ゴールドマン・サックス元幹部が仮想通貨カジノ詐欺容疑で逮捕される
ゴールドマン・サックス(Goldman Sachs)元幹部のリチャード・キム(Richard Kim)氏は、ブロックチェーンベースのオンラインカジノスタートアップ「ZeroEdge」の投資家から400万ドル(約5.7億円)以上を横領したとして、電信詐欺と証券詐欺の容疑で逮捕、起訴された。
FBI(Federal Bureau of Investigation:米国連邦捜査局)のトーマス・マグワイア(Thomas McGuire)特別捜査官が提出した宣誓供述書によると、2024年3月にZero Edge(ゼロ・エッジ)を設立。ギャラクシー・デジタル(Galaxy Digital)の元幹部、ゴールドマン・サックスとJPモルガン(J.P. Morgan)でグローバル外国為替・新興市場取引担当COO(Chief Operating Officer:最高執行責任者)を務めたキム氏は、弁護士、そして一流トレーダーというさまざまなな肩書を有する凄腕の人物として広く知られていた。
その同氏がZero Edgeを設立後、オンチェーンゲーム、仮想通貨「FAITH」、取引可能なトークン「RNG」を提供する仮想通貨カジノとして同社を宣伝。2024年3月から6月にかけて、シードラウンドとトークンセールを通じて430万ドル(約6億円)を調達し、スマートコントラクト、カジノゲームの仕組み、ゲームおよび証券規制への準拠を含む開発ロードマップを投資家に提案した。
投資家資金の不正流用
検察は、キム氏が投資家資金の使途を虚偽に申告し、投機的な仮想通貨取引を含む不正な目的に資金を流用したと主張している。
FBIの捜査により、同氏は正式な契約書やトークン販売書類において、資金はプラットフォーム構築のみに充てられると約束していたことが判明。少なくとも1人の投資家は、資金が実質的に同氏への個人融資であることを知っていたら投資しなかったと当局に主張している。
同氏はまた、Greenberg Traurig(グリーンバーグ・トラウリグ)などの法律事務所による法的レビューを引用し、投資家の規制遵守を保証した。しかし、訴状によると、いくつかの重要な契約は完全に履行されていなかったか、財務の透明性と内部統制に関する義務を削除するために変更されていたという。
FBIはキム氏を連邦証券法第18条に基づき、電信詐欺および証券詐欺の罪で訴追されており、ニューヨーク南部地区連邦地方裁判所(SDNY)で裁判を受けている。
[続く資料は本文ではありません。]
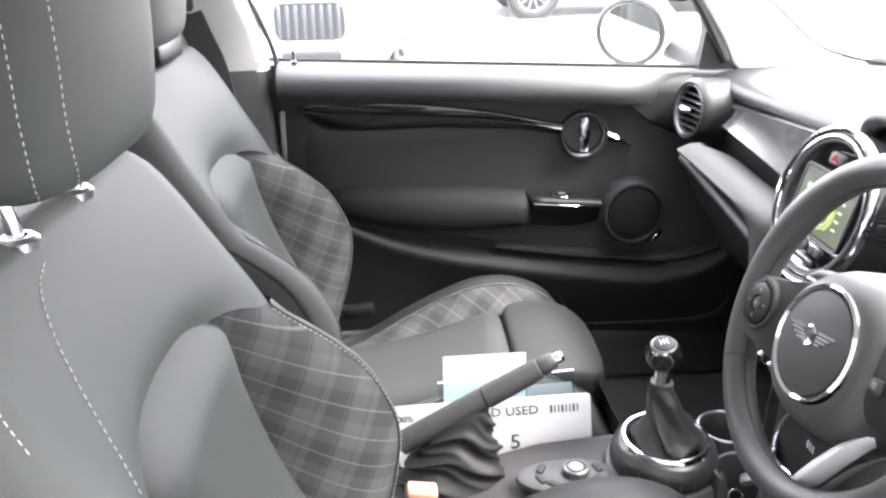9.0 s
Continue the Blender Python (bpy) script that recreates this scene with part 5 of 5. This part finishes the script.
SHOULDER_MID = [(0.845, 0.046), (0.865, 0.052), (0.89, 0.053), (0.93, 0.043), (0.98, 0.026), (1.01, 0.013), (1.030, 0.001)]
SHOULDER_EDGE = [(0.838, 0.117), (0.88, 0.092), (0.93, 0.060), (0.98, 0.032), (1.01, 0.013), (1.030, -0.003)]
REST_FRONT = [(1.074, 0.030), (1.077, 0.046), (1.084, 0.058), (1.10, 0.067), (1.14, 0.074), (1.20, 0.078), (1.24, 0.074), (1.27, 0.058), (1.285, 0.030)]
REST_FRONT = [tuple(p) for p in spline(REST_FRONT, 60)]
REST_BACK = [(1.074, -0.012), (1.09, -0.038), (1.14, -0.050), (1.23, -0.048), (1.27, -0.030), (1.285, 0.0)]
BACK_RIDGE = [tuple(p) for p in spline(BACK_RIDGE, 60)]
BACK_SEAM = [tuple(p) for p in spline(BACK_SEAM, 60)]
CUSH_RIDGE = [tuple(p) for p in spline(CUSH_RIDGE, 60)]


def z_on(keys, z):
    k = sorted((b, a) for a, b in keys)
    return ramp(z, k)


def seat(name, m, label, group, dc=0.0, lift=0.0, head=(0.0, 0.0), thread=THREAD):
    """A sport seat; dc moves the cushion forward, lift raises the shoulders, head shifts the headrest back and up."""
    t = thing(name, m, label, "car seat", group, local=True)
    # centre of the backrest
    rows = []
    zs = [0.44 + (0.885 - 0.44) * i / 18 for i in range(19)]
    for i, z in enumerate(zs):
        x0 = z_on(BACK_SEAM, z)
        h = ramp(z, SEAM_HALF)
        tuck = 0.046 * max(0, (z - 0.843) / 0.042) ** 2.5
        row = []
        for k in range(17):
            v = -1 + 2 * k / 16
            crown = -0.014 * (1 - abs(v) ** 2.0) * min(1, (0.923 - z) / 0.1) + 0.030 * (1 - v ** 6)
            row.append((x0 + crown - tuck - 0.018 * abs(v) ** 8, v * h, z + (0.004 * (1 - v * v) if i == 18 else 0)))
        rows.append(row)
    part("back_panel", loft(rows), LEATHER, t, "smooth grey leatherette back panel", angle=70)
    for s in (1, -1):
        rows, edge = [], []
        for i in range(23):
            z = 0.44 + (0.846 - 0.44) * i / 22
            u = (z - 0.44) / (0.846 - 0.44)
            zi = 0.44 + (0.883 - 0.44) * u
            a = np.array((z_on(BACK_SEAM, zi) - 0.006, s * ramp(zi, SEAM_HALF), zi))
            b = np.array((z_on(BACK_RIDGE, z), s * 0.205, z))
            row = []
            for k in range(11):
                v = k / 10
                p = a + (b - a) * v
                bulge = 0.016 * math.sin(math.pi * v) * (0.4 + 0.6 * math.sin(math.pi * min(1, u * 1.0)))
                row.append((p[0] + bulge * 0.8 - 0.016 * max(0.0, (u - 0.92) / 0.08) * (1 - v ** 3), p[1] - s * bulge * 0.5, p[2] - 0.006 * max(0.0, (u - 0.92) / 0.08) * (1 - v) + 0.006 * max(0.0, (u - 0.8) / 0.2) * math.sin(math.pi * v)))
            rows.append(row)
            edge.append(np.array(row[-1]))
        part("plaid_bolster", cloth_uv(loft(rows), back_cloth), PLAID, t, "grey tartan cloth bolster", angle=70)
        part("piping", tube(edge, 0.0022, 8), LEATHER, t)
        if s > 0:
            part("stitching", stitches([p + np.array((0.0022, -s * 0.0065, 0.0)) for p in edge], r=0.0005), THREAD, t, "pale double stitching")
        # outer leather side of the bolster
        rows, lower = [], []
        for i in range(23):
            z = 0.44 + (0.850 - 0.44) * i / 22
            rx = z_on(BACK_RIDGE, z)
            bx = z_on(BACK_SEAM, min(0.86, z)) - 0.125
            rows.append([(rx, s * 0.2055, z), (rx + 0.001, s * 0.213, z), (rx - 0.008, s * 0.224, z), (rx - 0.022, s * 0.234, z), (rx - 0.030, s * 0.2365, z), (rx - 0.034, s * 0.2350, z)])
            lower.append([(rx - 0.032, s * 0.2345, z), (rx - 0.05, s * 0.239, z), ((rx + bx) / 2 - 0.01, s * 0.241, z), (bx + 0.02, s * 0.232, z), (bx, s * 0.215, z)])
        part("bolster_side", loft(rows), LEATHER, t, angle=70)
        part("bolster_flank", loft(lower), LEATHER, t, "leatherette side of the backrest", angle=70)
        # -y side: the same thread, its weaker lighting put into a darker colour
        part("side_stitching", stitches([(z_on(BACK_RIDGE, z) - 0.0245, s * 0.2352, z) for z in [0.46 + 0.38 * i / 20 for i in range(21)]], 0.0040, 0.0026, 0.0007 if s > 0 else 0.00045), THREAD if s > 0 else DIM_THREAD, t, "stitching along the bolster")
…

同氏による犯罪は、仮想通貨関連犯罪の中では軽微な部類に入るかもしれないが、連邦政府が実際に彼を起訴しようとすることは注目に値する。
同氏は現在保釈されているが、カジノの破綻による影響は依然として残っており、結果がどうであれ、この結果は米国の仮想通貨執行にとって重要なデータとなるとみられる。